Life Age One, Childhood; as a child, we think differently. Reality is radically different. Our imagination is pure and unadulterated joy. A child is naturally curious and equally playful. We take in the world around us with utter amazement. We begin to learn about the family and build strong foundations that will help us through the various stages in life. As adults, we forget that a child recovers from negative emotions and events in a way that amazes us. The innocence seen through the eyes of a child reminds us that every once in awhile it is good to detach ourselves from our own reality. The boundaries set are only limited to their physical capabilities. Life Age Two, Adolescent; in the adolescent years we begin to deal with the cards that life has given us. This is where we begin to question and identify ourselves, our passions, our morals. Life is still an exciting quest and adventure as we build upon our earlier foundations. As an adolescent, we begin to formulate the ideas and lifestyle that will take us into the next stage of our life. Life Age Three, Young Adult / Lover;Shakespeare said that as you enter the young adult age, you take on the role of both lover and worker. If you have chosen and prepared well, you love your work and you are ready to begin making your childhood dreams a reality. Even in our modern times, this philosophy is the same at its very core. The young teenager enters the workforce, begins to discover the opposite sex and put what we have learned to the test. Our morals and thoughts begin to come into question. We begin to push and at times, grow beyond our boundaries.

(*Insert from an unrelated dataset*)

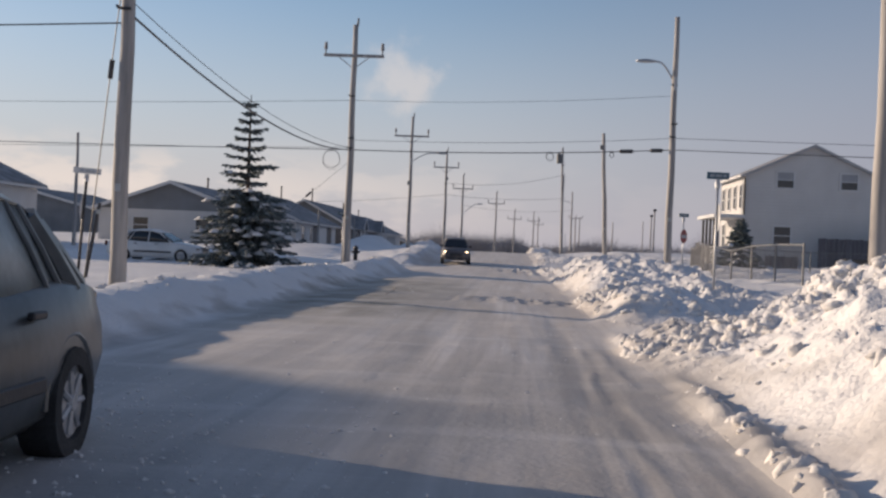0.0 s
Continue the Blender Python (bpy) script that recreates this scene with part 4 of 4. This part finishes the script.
SEDAN = dict(
    lower=[(-2.28, 0.58, 0.34, 0.58), (-2.16, 0.78, 0.24, 0.68), (-1.7, 0.86, 0.2, 0.78), (-0.9, 0.88, 0.18, 0.90), (0.6, 0.88, 0.18, 0.92), (1.3, 0.875, 0.18, 0.96), (1.7, 0.85, 0.20, 0.965), (1.98, 0.81, 0.22, 0.93), (2.14, 0.75, 0.25, 0.86), (2.23, 0.67, 0.29, 0.73), (2.29, 0.56, 0.34, 0.60)],
    cabin=[(-1.0, 0.70, 0.68, 0.88, 0.92), (-0.35, 0.78, 0.60, 0.88, 1.33), (0.1, 0.78, 0.61, 0.88, 1.45), (0.65, 0.78, 0.61, 0.88, 1.45), (1.1, 0.775, 0.60, 0.89, 1.40), (1.45, 0.75, 0.58, 0.90, 1.27), (1.75, 0.71, 0.58, 0.91, 1.11), (1.97, 0.66, 0.60, 0.90, 0.97)],
    panes=[(-0.92, -0.36, 0.036), (0.18, 0.16, 0.026), (1.14, 0.86, 0.015), (1.36, 1.04, 0.018), (1.58, 1.20, 0.055), (1.74, 1.34, 0.055)],
    windscreen=(-0.98, 0.93, -0.36, 1.33, 0.66, 0.54), rear_screen=(1.95, 0.98, 1.36, 1.295, 0.60, 0.50),
    axles=(-1.42, 1.30), track=0.865, wheel_r=0.31, front_lamps=(-2.17, 0.62, 0.58, 0.30, 0.13), belt=0.94, roof_w=0.60, base_w=0.79, top_z=1.40)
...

Life Age Four, Adult;In the fourth Age, as a young adult, we start to put down roots and create a place and a family of our own. Sometimes we take on the role as a householder, spouse or parent. Our values, thoughts and questions have been tested by time although rarely answered satisfactorily. Our thoughts begin to reflect inward and we ponder what we have accomplished so far and what the future may hold for us. Life Age Five, Mature Adult;As we transgress into mature adult life, our values have been cemented in time. We may take on new roles and responsibilities that have been directly affected by our youthful actions and indiscretions. We may have turned left at the crossroads in our life when we should have turned right sending us into some kind of mid life crisis. Change at this point can come with great difficulty and costs. Life Age Six, Elder;As an elder, this is the stage in our life where we you serve as a guiding light to family, friends and those that have had the opportunity to learn from our knowledge. We impart that which we have learned and pass our legacy on to our children as we enter the twilight years of our life. This is where we no longer ponder who we are, but give provocative thoughts and wisdom on life and the world around us. With retirement comes the option of doing what we love or better yet, returning to the pursuits of childhood that we put on hold in our earlier and formidable years. At this point, the circle is at near completion. Life Age Seven, Death & Transitions;life is winding down and we enter the final stage of life. This is where we face your own mortality and what lies ahead. We stand at the threshold of what befalls us and look back at the that legacy we have created. Our life has been fulfilled and yet we still question what our purpose and calling were. Welcome this experience of being ready for what is next if you can. A new stage begins, as the actor exits this scene. When the final scene on the human drama ends, three characters will be standing, love, hope and faith.
You can only hope that this play will be instilled on the hearts and minds of those who surrounded you past and present. I close with a thought from Henry David Thoreau, “None are so old as those who have outlived enthusiasm.”